There is a way out of this mess

Andrew Coyne
National Post
November 20, 2002

The McGuinty Clean Air Plan, as it is described on the Ontario Liberals’ Web site, was designed to address a serious problem, indeed the most serious problem imaginable – simply, that "the air we breathe is killing us." Boldly confronting the crisis, the Liberals proposed what can only be called emergency measures: among them, a 5% reduction in the province’s electricity consumption by 2007, to be accomplished in part by shutting down all of its coal-fired generators.

But that was until last week, and the Conservative government’s abrupt decision to put the Ontario electricity market, barely six months after it was deregulated, under the equivalent of martial law, rolling back rates to 1995 levels and freezing them there until 2006. At the time, the Liberal leader, the eponymous Dalton McGuinty, denounced the Tories for their opportunism, suggesting that the cost of maintaining rates below market levels – by rebating the difference to consumers – would prove unsupportable. It was, he said, a "quick fix, a transparent attempt to buy votes, to buy our favour with our own money."

As I say, that was last week. This week, Mr. McGuinty announced that the quick fix he had denounced not seven days before is now Liberal party policy. A Liberal government, he declared, would freeze rates at the same 4.3 cents per kilowatt-hour as the Tories, and for the same time frame. As long as votes were being bought, he was not about to be outbid. And how would he pay for this? "Likely through higher debt at Ontario Hydro." So there’s one difference. He would not buy our favour with our own money. He’d buy it with our children’s.

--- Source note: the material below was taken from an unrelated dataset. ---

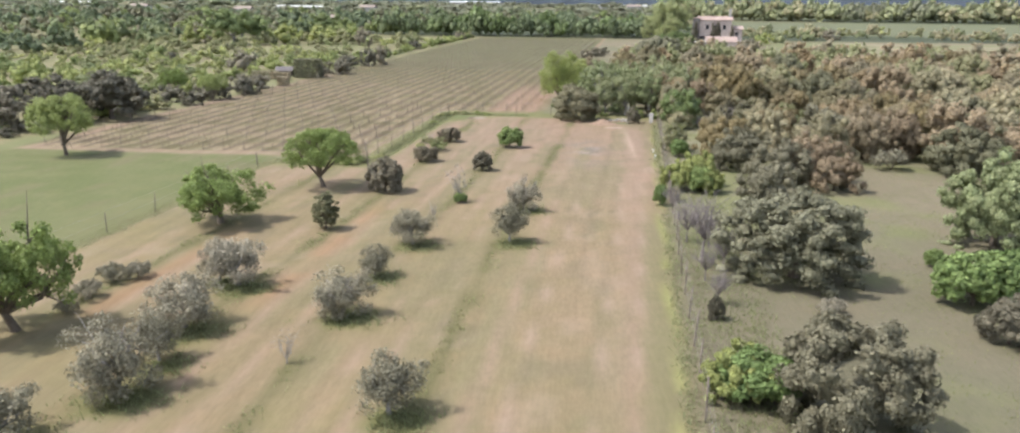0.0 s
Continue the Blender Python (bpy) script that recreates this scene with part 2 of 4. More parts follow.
def leaf_quads(rng, pos, nor, size, jitter=0.24):
    """A bent leaf (one quad) at each position, roughly square to the given normal."""
    n = len(pos)
    nor = unit(nor + jitter * rng.normal(size=(n, 3)))
    t = unit(np.cross(nor, rng.normal(size=(n, 3))))
    b = np.cross(nor, t)
    ln = size * rng.uniform(0.7, 1.35, (n, 1))
    w = ln * rng.uniform(0.42, 0.68, (n, 1))
    v = np.stack([pos - t * ln * 0.5, pos + b * w + nor * ln * 0.1, pos + t * ln * 0.5 - nor * ln * 0.12, pos - b * w + nor * ln * 0.1], 1)
    return v.reshape(-1, 3), np.arange(4 * n).reshape(n, 4)


def ball(level):
    bm = bmesh.new()
    bmesh.ops.create_icosphere(bm, subdivisions=level, radius=1.0)
    out = np.array([v.co[:] for v in bm.verts]), np.array([[v.index for v in f.verts] for f in bm.faces])
    bm.free()
    return out


BALL = ball(1)


def crown(rng, rx, rz, zc, puffs, per, leaf, puff=0.34, low=-0.6, ry=None, lobes=0.25, fill=0.3, core=0.0):
    """Leaves on many puffs that together make an uneven crown; zc: height of its middle."""
    ry = ry or rx
    d = unit(rng.normal(size=(puffs * 4, 3)))
    d = d[d[:, 2] > low][:puffs]
    if core:                     # bushy plants stay wide down to the ground
        flat = np.hypot(d[:, 0], d[:, 1])
        d[:, :2] *= np.where(d[:, 2] < 0, np.maximum(flat, 0.88) / flat, 1)[:, None]
    lob = 1 + lobes * (np.sin(3 * np.arctan2(d[:, 1], d[:, 0]) + rng.uniform(0, 6)) * 0.5 + np.clip(rng.normal(size=len(d)), -1.5, 1.5) * 0.3)
    rr = np.where(rng.random(len(d)) < fill, rng.uniform(0.2, 0.6, len(d)), rng.uniform(0.66, 0.86, len(d))) * lob
    pc = d * rr[:, None] * (rx, ry, rz) + (0, 0, zc)
    pr = puff * min(rx, rz * 1.3) * rng.uniform(0.7, 1.3, len(d))
    k = len(d) * per
    idx = np.repeat(np.arange(len(d)), per)
    ld = unit(rng.normal(size=(k, 3)) + 0.8 * d[idx] + (0, 0, 0.28))
    pos = pc[idx] + ld * (pr[idx] * rng.uniform(0.72 if core else 0.4, 1.12, k))[:, None] * (1, 1, 0.85)
    # bring the whole to the wanted spread and height
    spread = np.percentile(np.hypot(pos[:, 0] / rx, pos[:, 1] / ry), 97)
    fit_to = np.array((1 / spread, 1 / spread, (zc + rz) / np.percentile(pos[:, 2], 99.5)))
    pos, pc, pr = pos * fit_to, pc * fit_to, pr / spread
    keep = pos[:, 2] > 0.04
    v, q = leaf_quads(rng, pos[keep], unit(ld + 0.3 * d[idx])[keep], leaf, 0.45 if core else 0.6)
    if not core:
        return (v, q, None), pc
    # the close foliage inside: an uneven clump in every puff, and one in the middle
    bd, bf = BALL
    lumps = [(bd * (0.42 * rx, 0.42 * ry, 0.42 * rz) * rng.uniform(0.85, 1.1, (len(bd), 1)) + (0, 0, zc), None, bf)]
    for c, r in zip(pc, pr * core):
        if c[2] + r > 0.1:
            lumps.append((bd * (r * rng.uniform(0.75, 1.2, len(bd)))[:, None] * (1, 1, 0.86) + c, None, bf))
    w, _, f = join(lumps)
    w[:, 2] = np.maximum(w[:, 2], 0.02)
    return join([(v, q, None), (w, None, f)]), pc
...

Welcome to the new, revised McGuinty Clean Air Plan: The government will borrow billions of dollars to subsidize energy consumption. It will, in effect, pay people to pollute the air. So kiss goodbye to any hope of reducing consumption, and with it any notion of getting out of coal. The province is going to need every watt of supply it can find just to keep pace with the demand it is furiously stoking. And what was that about Kyoto? "Ontario Liberals," the party Web site claims, "have been behind the Kyoto protocol all along." Not any more, it seems.

So we will have subsidies for energy consumption: Both parties now favour that. But that might mean shortages, especially since private supplies of power have dried up, investors being unwilling to enter a market in which their assets could be confiscated at any moment by sudden shifts in policy. So we will also have subsidies for production. The government’s "plan" talks of spraying funds on new and alternative energy sources. But by far the biggest subsidies will go to patching up the province’s existing nuclear plants, the same ones that were responsible for most of the $38-billion in debt run up under the province’s previous experience with a state-run energy monopoly.

Oh, I almost forgot: There will also be subsidies for conservation. The same government that pays you to consume will also pay you not to consume. But since it is in fact you that is paying either way, the government’s plan amounts to taxing you twice (three times, if you count the subsidies to producers) to no net effect. Is it possible, do you think, that this policy could be improved upon?

Yes it is. Rather than subsidizing everybody, we could stop subsidizing anybody: charging consumers the full cost of energy, while forcing producers whose costs exceed competitive market rates to go out of business. It will not be easy for the government to extricate itself from the mess it has made of electricity deregulation, whose collapse was all but preordained by flaws built into the very foundation. Having frozen rates, moreover, it will be politically difficult to unfreeze them. But it can be done.

The first necessity is to get private suppliers back into the market. It isn’t only mistrust of the government that has deterred them. It was the prospect of competing with a government-owned supplier, Ontario Power Generation (successor to Ontario Hydro), with 70% of the market and most of its assets already paid for – the government having thoughtfully lifted the debts incurred in their acquisition off of its balance sheet. Breaking up OPG and selling its non-nuclear assets, as the government was originally advised to do, would make it possible for private suppliers to compete, while sending a signal of the government’s commitment to a market solution. Over time, the nuclear plants could be retired, as lower-cost private power, mostly from natural gas, filled the gap.

A well-functioning private market could in all likelihood deliver power for less than the regulated rate. To give private suppliers a further incentive, the government should announce that, once wholesale rates have stabilized at less than 4.3 cents a kilowatt-hour for some sustained period – six months, maybe 12 – it will decontrol retail rates. Producers would be assured of a free market, consumers would benefit from lower rates, and – best of all, from the government’s point of view – it would all happen after the next election.